One finding in The Alchemical Solfeggio is the repetitive recurrence of 4s and 5s.
The central idea here is that the Circle of 5ths is really a spiral of ascending 5ths and descending 4ths. From this foundation, a new 9-centered reality is built in parallel to that of the octave of 3 and 6. This is the foundation the Sumerians built from with their D-centered scale, moving out and back in 4th and 5th intervals. Note that D is the 9th harmonic, and focusing on a central (mesonic) D tonic is not simply moving up one whole step from a C-based scale. The note of C is the 1st harmonic, so a move from C to D is a whole world away.
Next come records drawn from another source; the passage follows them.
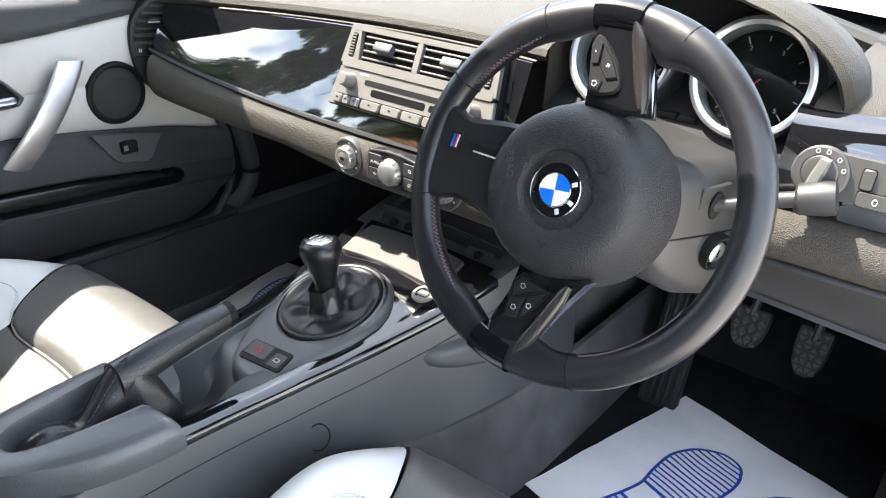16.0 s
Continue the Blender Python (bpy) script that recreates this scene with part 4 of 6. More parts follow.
# right hand fascia with the light switch
bm = bmesh.new()
grid(bm, [[(x + .035 * (.33 - y) * 1.0, y, z) for x, z in ((.66, .915), (.635, .91), (.622, .895), (.612, .86), (.606, .825), (.606, .812), (.62, .806))] for y in np.linspace(.335, .08, 12)])
part("driver_fascia", bm, M_GLOSS, dash, "glossy piano black fascia")
LS = basis((.604, .292, .859), (0, -1, 0), (.12, 0, 1))
lsw = thing("light_switch", "grey rotary light switch with broad grip beside dimmer buttons", "switch")
M_SW = mat("grey_switch_plastic", (.050, .049, .047), .42, bump=.1, scale=1200, vary=.06)
bm = bmesh.new()
slab(bm, rrect(.15, .046, .020, 6, .050, -.001), .012, LS @ pose(0, 0, .006), .002)
part("switch_plate", bm, M_SW, lsw, "grey switch plate")
bm = bmesh.new()
revolve(bm, [(.0265, .004), (.0265, .0105), (.0250, .0120), (.0178, .0122), (.0174, .0112), (.0165, .0122), (.015, .0126), (0, .0126)], LS, 44)
rot = part("rotary_dial", bm, M_SW, lsw)
bm = bmesh.new()
slab(bm, [(-.0055, -.0165), (.0045, -.0165), (.0058, .0), (.0045, .0165), (-.0045, .0165), (-.0058, .0)], .012, LS @ pose(0, 0, .0215, 0, 0, -14), .0022)
part("grip", bm, mat("pale_grip", (.22, .215, .20), .35, metal=.5, vary=.04), rot, "pale satin grip bar")
for a in (108, 82, 48, 18):
    bm = bmesh.new()
    tube(bm, [LS @ Vector((.0215 * math.cos(radians(a)) + .0018 * math.cos(b), .0215 * math.sin(radians(a)) + .0022 * math.sin(b), .0123)) for b in np.linspace(0, 6.283, 9)[:-1]], .0004, 4, closed=True)
    part("print", bm, M_LETTER, rot)
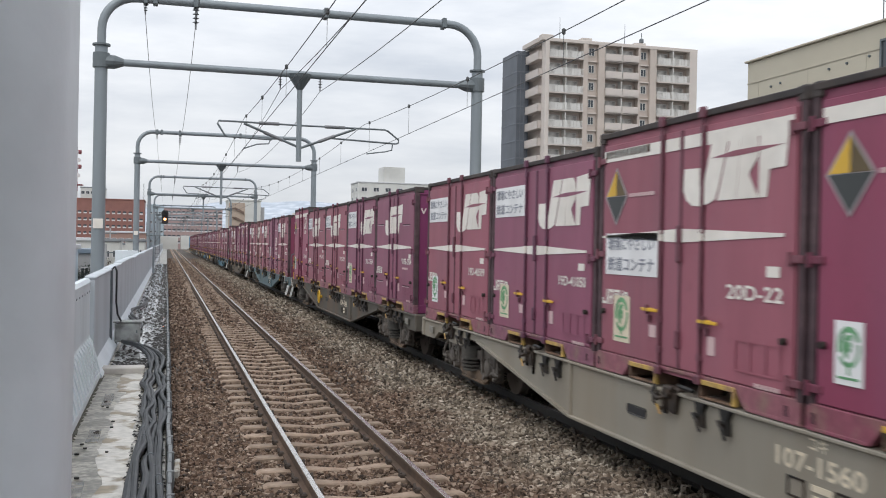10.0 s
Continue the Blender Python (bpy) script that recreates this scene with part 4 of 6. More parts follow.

This is relevant to the findings of David Hudson with regard to the platinum group metals and “orbitally rearranged monatomic elements.” I go into more detail in the book, but if you’re familiar with Hudson’s work, he accidentally processed out a 4/9ths loss of the mass of his material. That means 5/9ths was retained until the sample cooled and returned to its original weight. Again, a 4 and a 5 with respect to a 9. Following is page 142 of The Alchemical Solfeggio:

Intervals between the notes of C and D can certainly be deceptive. Is it a whole step? Is it a 9th? My first ah-ha moment regarding musical ratios came suddenly when I realized that the relationship of D to C was as the 9th note off the tonic down to the 8th or octave. And that is the exact ratio of the whole step they express: 9:8.
In the book, though, I discovered a whole step ratio (8:7) of a very different nature, an interval Ptolemy included in his “soft” diatonic tetrachord. Just one difference of this whole step ratio, which is really just the tip of its iceberg, is that it represents the 5 and 4, the 5th and 4th, because in the harmonic series, the 8:7 septimal whole step is expressed by both C (Harmonic 8) to Bb (Harmonic 7) and G (Harmonic 24) to F (Harmonic 21), as 24:21 reduces to 8:7. And G and F are the SOL and FA off C, the 5th and 4th.
This was a pretty fun book to write.